The EPA is poised to miss an opportunity to require developers to utilize these environmentally and economically preferable methods to reduce storm water pollution. Last year, following a federal court order, the EPA undertook setting standards for controlling storm water from development based on the best technologies available. The Bush administration found itself in an unusual position in this rulemaking where the best technologies, "green infrastructure" approaches, also happen to save developers, municipalities, and property owners money, according to the EPA's own studies. Despite the obvious societal benefits to issuing such a rule, the administration has instead now decided to expedite finalizing, in effect, a "non-rule," one that blesses the status quo.
Similarly, pollution washed from agricultural fields may not be amenable to traditional pollution-control approaches, which have often relied on the use of end-of-pipe technology to remove contaminants. Nor can agricultural runoff be ignored; in 2002, agriculture was the leading cause of impaired rivers and the second-leading cause of impaired lakes. Here again, natural processes can be extremely important.
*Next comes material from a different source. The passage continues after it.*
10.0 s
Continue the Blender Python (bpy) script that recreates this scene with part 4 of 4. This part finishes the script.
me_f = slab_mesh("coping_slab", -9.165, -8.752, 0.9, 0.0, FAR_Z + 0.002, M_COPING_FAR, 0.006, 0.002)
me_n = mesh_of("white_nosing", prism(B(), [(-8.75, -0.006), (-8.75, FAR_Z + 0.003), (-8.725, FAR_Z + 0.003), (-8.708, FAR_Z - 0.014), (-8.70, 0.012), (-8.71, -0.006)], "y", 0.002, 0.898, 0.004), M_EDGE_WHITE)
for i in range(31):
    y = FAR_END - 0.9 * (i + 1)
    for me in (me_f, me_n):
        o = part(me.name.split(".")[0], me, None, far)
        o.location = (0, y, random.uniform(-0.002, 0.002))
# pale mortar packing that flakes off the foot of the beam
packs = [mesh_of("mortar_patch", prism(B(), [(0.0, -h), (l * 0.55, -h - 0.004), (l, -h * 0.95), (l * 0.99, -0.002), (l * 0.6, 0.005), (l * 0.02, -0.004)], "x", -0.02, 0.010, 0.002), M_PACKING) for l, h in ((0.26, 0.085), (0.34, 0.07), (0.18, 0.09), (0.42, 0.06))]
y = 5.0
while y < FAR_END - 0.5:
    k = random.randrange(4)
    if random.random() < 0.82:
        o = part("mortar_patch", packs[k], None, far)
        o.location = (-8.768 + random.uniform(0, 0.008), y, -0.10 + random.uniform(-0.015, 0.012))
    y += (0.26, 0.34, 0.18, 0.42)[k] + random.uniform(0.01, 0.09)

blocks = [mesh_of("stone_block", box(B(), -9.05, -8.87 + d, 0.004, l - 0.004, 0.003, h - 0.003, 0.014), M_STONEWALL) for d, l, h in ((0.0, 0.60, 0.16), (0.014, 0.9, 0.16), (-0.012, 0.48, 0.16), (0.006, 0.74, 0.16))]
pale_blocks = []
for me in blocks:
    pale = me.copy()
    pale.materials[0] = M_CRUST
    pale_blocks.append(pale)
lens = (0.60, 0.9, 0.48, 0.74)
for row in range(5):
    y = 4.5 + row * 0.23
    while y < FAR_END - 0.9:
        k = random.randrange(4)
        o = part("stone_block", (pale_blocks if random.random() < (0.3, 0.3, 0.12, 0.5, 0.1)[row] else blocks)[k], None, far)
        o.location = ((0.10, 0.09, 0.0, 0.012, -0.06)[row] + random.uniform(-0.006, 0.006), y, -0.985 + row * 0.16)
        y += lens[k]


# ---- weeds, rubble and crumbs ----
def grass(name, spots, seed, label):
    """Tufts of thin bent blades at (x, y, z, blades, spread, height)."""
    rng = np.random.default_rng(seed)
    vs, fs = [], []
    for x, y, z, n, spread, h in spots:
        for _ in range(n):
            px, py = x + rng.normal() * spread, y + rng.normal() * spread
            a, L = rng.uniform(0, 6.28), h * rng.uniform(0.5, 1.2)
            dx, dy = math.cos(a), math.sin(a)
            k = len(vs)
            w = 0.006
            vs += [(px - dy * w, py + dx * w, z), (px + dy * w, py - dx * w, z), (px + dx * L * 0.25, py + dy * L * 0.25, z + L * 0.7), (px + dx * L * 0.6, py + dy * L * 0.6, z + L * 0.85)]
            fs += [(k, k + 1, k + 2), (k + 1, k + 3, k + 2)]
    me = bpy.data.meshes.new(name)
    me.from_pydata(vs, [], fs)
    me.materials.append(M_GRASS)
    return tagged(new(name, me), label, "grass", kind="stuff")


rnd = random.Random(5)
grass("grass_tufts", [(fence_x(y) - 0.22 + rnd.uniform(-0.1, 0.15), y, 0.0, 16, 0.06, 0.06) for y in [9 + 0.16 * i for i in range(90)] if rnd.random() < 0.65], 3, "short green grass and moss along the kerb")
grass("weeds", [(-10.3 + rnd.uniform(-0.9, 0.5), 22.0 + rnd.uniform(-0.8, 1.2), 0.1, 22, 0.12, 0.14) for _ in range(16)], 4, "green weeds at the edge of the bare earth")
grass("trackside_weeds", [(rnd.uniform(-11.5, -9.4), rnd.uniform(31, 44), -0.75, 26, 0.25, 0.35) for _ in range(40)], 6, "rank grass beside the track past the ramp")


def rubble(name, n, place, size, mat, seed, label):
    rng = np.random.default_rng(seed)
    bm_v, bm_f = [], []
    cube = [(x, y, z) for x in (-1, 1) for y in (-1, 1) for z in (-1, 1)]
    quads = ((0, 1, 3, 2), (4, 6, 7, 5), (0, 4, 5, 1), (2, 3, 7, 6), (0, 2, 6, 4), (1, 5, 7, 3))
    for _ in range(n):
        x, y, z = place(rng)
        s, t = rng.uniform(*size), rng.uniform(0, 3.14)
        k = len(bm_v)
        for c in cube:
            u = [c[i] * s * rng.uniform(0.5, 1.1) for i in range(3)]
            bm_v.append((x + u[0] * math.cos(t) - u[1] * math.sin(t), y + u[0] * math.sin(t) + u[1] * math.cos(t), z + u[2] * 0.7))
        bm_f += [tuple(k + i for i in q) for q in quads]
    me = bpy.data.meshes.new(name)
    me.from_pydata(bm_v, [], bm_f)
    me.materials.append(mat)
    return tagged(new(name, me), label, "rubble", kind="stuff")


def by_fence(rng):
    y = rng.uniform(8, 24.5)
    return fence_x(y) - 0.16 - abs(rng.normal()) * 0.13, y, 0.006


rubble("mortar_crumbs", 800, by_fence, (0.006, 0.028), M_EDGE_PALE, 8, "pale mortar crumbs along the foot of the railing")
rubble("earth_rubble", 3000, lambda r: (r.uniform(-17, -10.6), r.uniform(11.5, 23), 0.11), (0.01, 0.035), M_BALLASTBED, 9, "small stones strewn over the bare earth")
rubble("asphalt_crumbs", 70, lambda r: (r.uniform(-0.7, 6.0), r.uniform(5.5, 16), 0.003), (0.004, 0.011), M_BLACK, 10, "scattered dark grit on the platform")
One way of reducing the amount of nutrient pollution from fertilized fields is by preserving wetlands that can intercept runoff and convert the nutrients it contains. So policies that enhance wetland protection in agricultural watersheds make sense, and current programs should be expanded.
These essential changes will not come easily. Until we fully implement the conventional pollution-control techniques that served the nation so well, and marry them with integrated water-management approaches that can significantly lessen the pollution burden on our waters, we can expect conditions to continue to worsen. There is still some life, we hope, in the Clean Water Act's fundamental idea -- polluting the water is not a right and should only be allowed after the best technologies are applied to minimize the contamination of our precious water resources. Honoring that goal means recommitting to historic protections, promoting technology and techniques that meet emerging challenges, and ending special breaks for polluting industries.